Sebbene la retribuzione sia un forte agente motivante – nonché un elemento imprescindibile per vivere – non è l’unica ragione per la quale si lavora o si sceglie un’azienda in virtù di un’altra. E spesso nemmeno la più determinante. Soprattutto oggi, nell’epoca della Great Resignation, del Quiet Quitting e dei Lazy Girl Job. Tutti fenomeni lavorativi e culturali che pongono l’attenzione su ciò che si vuole davvero.
Le ricerche ci dicono che le persone ambiscono a un buon bilanciamento vita lavoro, alla sicurezza economica, al benessere psicologico e all’inclusività. Tuttavia, è raro che ci spieghino perché ci si adopera nell’attività lavorativa. Ci chiariscono cosa gli individui vogliono, ma non perché lavorano. Al di là dell’ovvio e già citato motivo retributivo.
Per comprendere le ragioni profonde dell’attività che ognuno di noi svolge per gran parte del proprio tempo giornaliero, è necessario indagare il “contratto psicologico” che si stipula – spesso a propria insaputa. Un contratto che si somma a quello lavorativo e che determina lo “stare” in quella determinata organizzazione. Offrendo una prospettiva spesso sottovalutata per individuare soluzioni utili ad attrarre, trattenere, ingaggiare e motivare le proprie persone.
“La retribuzione era più che buona, i benefit anche, in azienda promuoviamo diverse iniziative per potenziare la flessibilità e allo stesso tempo garantire il senso di appartenenza, aveva possibilità di crescita o le opportunità – formative e non – non mancavano. Come mai se n’è andato?“ Un quadro – con i dovuti adattamenti – più che frequente. Molto spesso chi lavora in HR vede infatti le persone lasciare l’azienda, nonostante le tante azioni messe in campo per ingaggiarle. In questi casi, la ragione risiede proprio nel non aver colto – e dunque rispettato – le condizioni del “contratto psicologico”.
Appartenere
La volontà di sentirsi parte di un ecosistema, di essere riconosciuti come un elemento dell’insieme. Il desiderio di sentirsi accolti, accettati e inclusi. Chi è mosso dal desiderio di appartenere, ha bisogno di frequenti occasioni conviviali, di sentirsi membro del gruppo, di percepire l’azienda presente e viva nelle sue giornate.
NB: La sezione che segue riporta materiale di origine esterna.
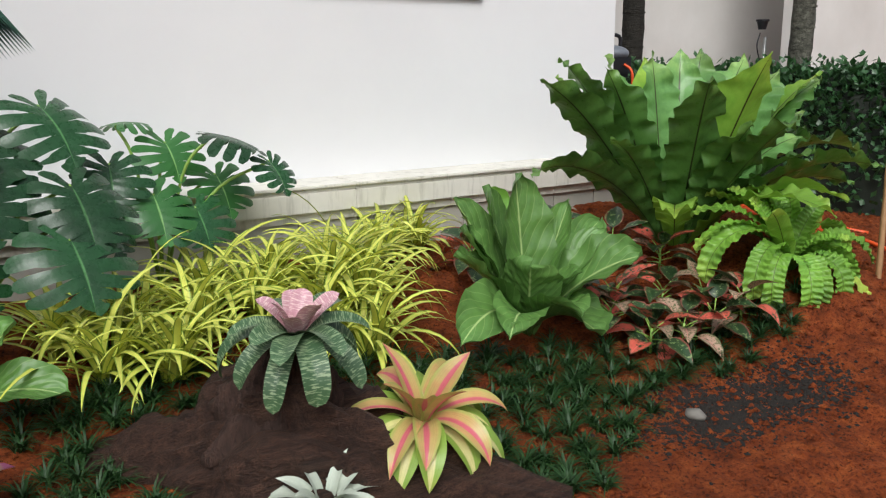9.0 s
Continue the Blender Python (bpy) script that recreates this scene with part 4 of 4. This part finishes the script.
# ---- monstera ----
def monstera(x, y, z, label, leaves, seed):
    """leaves: (where the stalk meets the leaf), heading, slope at start and end, size, material."""
    rng.seed(seed)
    p = thing("monstera", pose(x, y, z), label, "plant")
    for (lx, ly, lz), az, e0, e1, size, mat in leaves:
        end = Vector((lx - x, ly - y, lz - z))
        mid = Vector((end.x * 0.45, end.y * 0.6, end.z * 0.75))
        part("stalk", tube_mesh("stalk", smooth_path([(0, 0, 0), mid, end], 6), 0.007, 6), STEM, p)
        split_leaf(p, mat, arc(az, e0 * 0.6 - 24, e1 * 0.6 - 28, size * 0.78, tuple(end)), size * rng.uniform(1.1, 1.3), 7, web=0.42, gap=0.26, droop=rng.uniform(0.7, 1.3), twist=rng.uniform(-18, 18))
    return p


monstera(3.50, 3.55, 0.55, "tall monstera with large split dark green leaves against the white wall", (
    ((3.40, 3.36, 1.46), -65, -20, -80, 0.46, L_MON), ((3.14, 3.40, 1.20), -140, -25, -80, 0.38, L_MON), ((3.86, 3.72, 1.42), -60, -15, -80, 0.38, L_MON),
    ((3.62, 3.45, 1.18), -85, -25, -85, 0.34, L_MON), ((3.90, 3.45, 1.15), -75, -25, -80, 0.38, L_MON), ((3.86, 3.32, 0.98), -75, -30, -85, 0.36, L_MON)), 4)
monstera(3.30, 3.60, 0.55, "dark monstera growing at the foot of a palm", (
    ((3.16, 3.4, 1.02), -110, -25, -80, 0.36, L_MON), ((3.36, 3.5, 1.14), -95, -20, -80, 0.36, L_MON), ((3.98, 3.6, 1.04), -60, -25, -75, 0.32, L_MON),
    ((3.5, 3.4, 0.92), -90, -30, -80, 0.32, L_MON), ((3.1, 3.5, 0.85), -120, -20, -75, 0.3, L_MON), ((3.62, 3.6, 1.3), -80, -20, -80, 0.34, L_MON), ((3.45, 3.45, 1.3), -100, -30, -80, 0.36, L_MON)), 5)
monstera(4.30, 3.92, 0.57, "younger monstera with bright split leaves on long stalks", (
    ((4.19, 4.05, 1.32), 20, 60, 10, 0.2, L_MON_B), ((4.55, 3.87, 1.27), -25, 25, -20, 0.32, L_MON), ((4.38, 4.0, 1.24), -80, -20, -80, 0.28, L_MON_B), ((4.60, 4.02, 1.08), -80, -20, -80, 0.3, L_MON_B),
    ((4.80, 3.86, 1.14), -60, -30, -80, 0.24, L_MON), ((4.25, 3.75, 1.05), -85, -25, -80, 0.3, L_MON_B), ((4.42, 3.75, 0.98), -80, -25, -80, 0.28, L_MON), ((4.1, 3.8, 1.18), -95, -25, -80, 0.3, L_MON)), 6)


# ---- spider plants ----
def spider_plant(x, y, seed, size=1.0):
    rng.seed(seed)
    p = thing("spider_plant", pose(x, y, float(ground_z(x, y)) + 0.01), "clump of arching yellow-striped grassy leaves", "plant", "yellow striped clumps")
    for i in range(46):
        f = i / 46
        sp = arc(i * 137.5 + rng.uniform(-20, 20), 86 - 45 * f + rng.uniform(-8, 8), -5 - 70 * f + rng.uniform(-20, 20), size * rng.uniform(0.34, 0.56), (rng.uniform(-0.04, 0.04), rng.uniform(-0.04, 0.04), 0), 1.4)
        leaf(p, L_SPID, sp, 0.042 * size * rng.uniform(0.8, 1.2), "grass", n=11, m=3, fold=0.3, twist=rng.uniform(-40, 40))


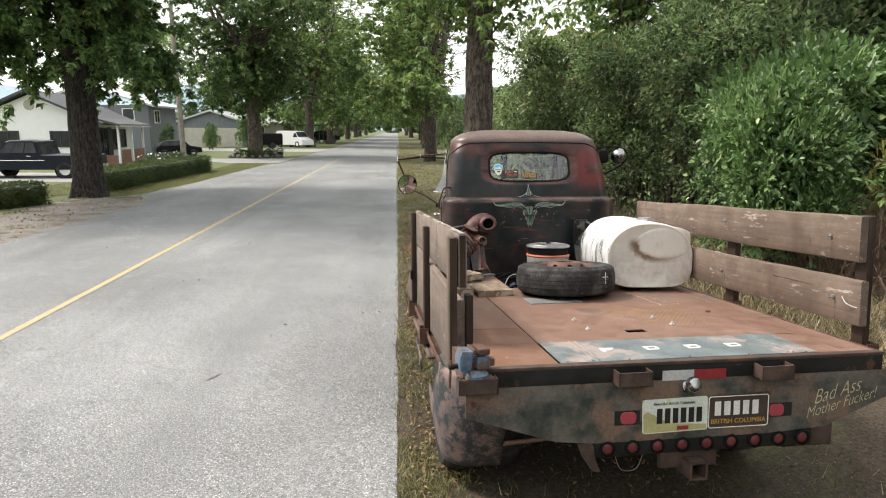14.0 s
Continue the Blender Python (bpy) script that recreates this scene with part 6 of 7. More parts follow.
NEAR = tree_shapes(3, 15.0, 0.41, 4.4, 6.0, 110000, 0.190, 10, 0.02, 1.0, 0.42, 2.0)
BIG = tree_shapes(4, 15.0, 0.46, 4.4, 5.7, 64000, 0.22, 9, 0.0, 1.0, 0.55)
TALL = tree_shapes(8, 17.0, 0.42, 3.6, 6.6, 21000, 0.33, 8)
PALE = tree_shapes(5, 16.0, 0.40, 3.4, 6.2, 21000, 0.33, 8)
SLIM = tree_shapes(12, 13.0, 0.27, 4.8, 3.8, 13000, 0.24, 7, 0.02)
VERGE = tree_shapes(13, 14.0, 0.32, 5.7, 3.6, 40000, 0.15, 8, 0.0, 1.7, 0.30, 99.0, 7.2, 14)
ROW = tree_shapes(15, 16.0, 0.34, 4.0, 6.0, 24000, 0.27, 8, 0.0, 1.3, 0.9, 0.3, 30.0, 4)
# coarse tree, added out of view behind the camera to dim skylight and reflections
SHADE_TREE = tree_shapes(17, 15.0, 0.42, 3.6, 6.5, 6500, 0.75, 8)
for shapes, mt, bk, rows in (
    (NEAR, "leaf_tree", "bark", ((-8.85, 15.2, 0, 1.0),)),
    (BIG, "leaf_tree", "bark_red", ((-9.8, 42.0, 140, 1.05), (-10.6, 112.0, 20, 1.2), (-9.6, -36.0, 250, 1.1))),
    (SHADE_TREE, "leaf_tree", "bark", ((14.5, -13.0, 0, 0.8), (19.0, -24.0, 90, 0.9), (-13.0, -30.0, 200, 0.9), (9.0, -44.0, 20, 0.9), (-3.0, -52.0, 20, 1.2), (8.5, -46.0, 120, 1.2), (-14.0, -48.0, 220, 1.2))),
    (TALL, "leaf_mid", "bark_red", ((-21.0, 79.0, 120, 0.85), (-10.4, 96.0, 50, 1.15), (-9.4, 122.0, 200, 1.1), (-9.6, 150.0, 200, 1.2), (-8.8, 84.0, 300, 1.25), (-9.8, 170.0, 80, 1.2), (3.5, 150.0, 260, 1.2))),
    (PALE, "leaf_light", "bark_red", ((-9.6, 69.0, 215, 1.15), (-30.5, 80.0, 60, 1.0), (4.8, 118.0, 250, 1.15), (-19, 92.0, 30, 1.1), (3.2, 200.0, 30, 1.3), (-10, 210.0, 30, 1.3))),
    (ROW, "leaf_light", "bark_red", ((2.2, 36.0, 0, 1.0), (3.0, 47.0, 12, 1.0), (3.2, 64.0, -8, 1.1), (3.8, 84.0, 6, 1.2))),
    (VERGE, "leaf_light", "bark_red", ((2.08, 10.9, 70, 1.0),)),
    (SLIM, "leaf_light", "bark_red", ((8.0, 18.0, 75, 1.0), (3.2, -40.0, 10, 1.0))),
):
    for x, y, q, k in rows:
        plant_tree("tree", shapes, pose(x, y, -0.03, 0, 0, q) @ Matrix.Scale(k, 4),
                   {"leaf_mid": "tall mid-green roadside tree with a warm brown trunk", "leaf_tree": "large dark-green walnut tree with furrowed trunk by the road", "leaf_light": "tall light-green roadside tree with a bare lower trunk"}[mt], bk, mt)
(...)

Casi in cui anche il brand e la reputation di un dato contesto organizzativo possono fare la differenza.
Lasciare un segno
Il desiderio di lasciare la propria impronta, che sia all’interno del contesto lavorativo o per la società. La volontà, dunque, di lasciare un’eredità. Un’aspirazione tipicamente riscontrabile in chi si avvia verso la fine della propria carriera professionale, ma che in realtà riguarda sempre di più anche le giovani generazioni.
In questo caso, è funzionale fare in modo che le proprie persone possano vedere l’impatto concreto del loro lavoro – tanto dentro quanto fuori l’azienda – e abbiano occasioni per fare la differenza.
Dare un senso
La volontà di dare un senso – attraverso il proprio lavoro – alla propria esistenza. Un desiderio che può far apparire chi vi si riconosce come eccessivamente legato alla propria carriera, non in grado di trovarsi e declinarsi al di fuori di essa. Tuttavia, “dare un senso” non dev’essere confuso con un’adesione totale tra vita e lavoro. È invece il desiderio di ritrovare nella propria sfera professionale i valori in cui si crede, per sentirsi interi e non doversi scindere. Da questo punto di vista, l’azienda può fare poco: il match c’è o non c’è.
Sentirsi unici
L’ambizione di distinguersi attraverso il proprio lavoro, di essere riconosciuti in virtù di esso. Il motore, in questo caso, non è tuttavia il bisogno di riconoscimento fine a se stesso. Come azienda, non si tratta solamente di dare feedback e opportunità di visibilità, quanto offrire occasioni nelle quali sia possibile spiccare come “unici” e, dunque, sentirsi indispensabili. Un bisogno spesso irrealizzabile dal momento che nessuno è insostituibile, ma a cui comunque si può rispondere continuando a offrire occasioni in cui la persona possa mettersi a disposizione nella logica del “se non io, chi?”
È evidente che a prescindere dal tipo di contratto psicologico che si instaura, le persone abbiano un legame molto più profondo con il loro lavoro di quanto spesso si pensi. Se si vuole davvero attrarre e trattenere le persone non sono sufficienti iniziative, benefit e azioni di well-being, è essenziale comprendere e cogliere le reali e più radicate leve motivazionali che spingono una persona a lavorare. Partendo da una banale quanto complessa domanda: e tu, perché lavori?